Jon Odriozola | Periodista
Xose Humberto Baena
El 27 de septiembre de 1975, agonizando Franco y mudando de piel la serpiente fascista ya unos años antes, gatopardescamente, cambiando algunas facha-das para que todo, en lo fundamental, siguiera igual incubando el huevo que hoy llaman Estado de Derecho y/o democracia, fueron fusilados los patriotas Txiki y Otaegi, pero también los antifascistas -y no menos patriotas- Sánchez Bravo, García Sanz y el gallego Xosé Humberto Baena, militantes del PCE (m-l) y voluntarios del FRAP.
Treinta y cinco años después se le ha homenajeado en el cementerio de Pereiró-Vigo a Humberto Baena. Le acusaron, en consejo de guerra sumarísimo, de haber matado a un policía. No hubo pruebas ni testigos. Ni falta que hacía para un fascismo necesitado de víctimas propiciatorias que sacrificar en el ara de su estudiado travestismo político. Habrá quien diga que aquello fueron las últimas bocanadas, los agónicos estertores, un resuello, del fascismo. Yo no estoy tan seguro de esa mona vestida de seda. Hoy, Baena tendría 60 años y nunca sabremos qué pensaría, aunque es posible adivinarlo. Aún así, no seré yo quién lo imagine. Sólo sé que fue una vida arrebatada a un revolucionario por el fascismo, un fascismo que, en lugar de levantarle una placa, hoy no le fusilaría -no sería estético-, pero al que sí le aplicarían la muy democrática cadena perpetua encubierta que es la «doctrina Parot». Por ejemplo.

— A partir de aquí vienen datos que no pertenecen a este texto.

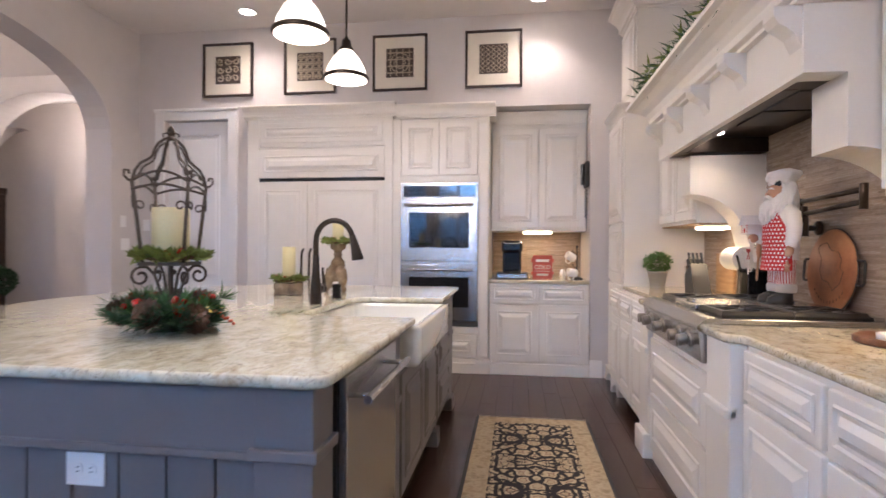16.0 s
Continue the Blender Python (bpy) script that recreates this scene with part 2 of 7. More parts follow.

Al mal llamado hombre prehistórico se le erizaba la piel cuando se enfrentaba a un peligro cierto o algo desconocido. Es lo que hoy decimos ponerse la «carne de gallina». Aquellos homínidos la sentían pero no la veían -su propia piel de gallina- de lo velludos que eran. Nosotros, ya sin apenas capilaridad, la vemos, y, sobre todo, la asociamos a la emoción, a emociones fuertes además, insospechadas, asombrosas (así empezó la filosofía griega). Un rosicler, que es fenómeno natural, te puede poner la «carne de gallina». O un cuadro de Turner que te transporta. No hace falta ser poeta, basta la sensibilidad. Ésa que dicen tenían los jerarcas nazis oyendo óperas de Wagner mientras arrasaban pueblos. También a mí me gustan. ¿Significa eso que yo soy un nazi porque tenemos la misma sensibilidad? ¿Cuál es la diferencia? Porque es claro que alguna tiene que haber. Picasso, que era comunista, gustaba de la obra de El Greco, que era un pintor contrarreformista, pero ello por su técnica. La diferencia, en estos semovientes terrenos emocionantes y emocionales es, como no puede ser de otra manera en la ríspida lucha de clases, la ideología y la filosofía política.
Leer la carta de despedida de Baena a sus padres la víspera de que lo fusilaran pone la carne de gallina, no a cualquiera, sino sólo, que son los más, a quienes se les humedecen los ojos leyendo unas escuetas líneas de emotivo adiós de un obrero que ruega que no le lloren, que recojan su antorcha. De acuerdo, no lloraremos, pero nos seguiremos emocionando con aquellos que, por luchar por el derecho a la vida digna, al derecho de vivirla, dan la suya propia. Algo que no está al alcance de la «sensibilidad» de los vampiros del pueblo.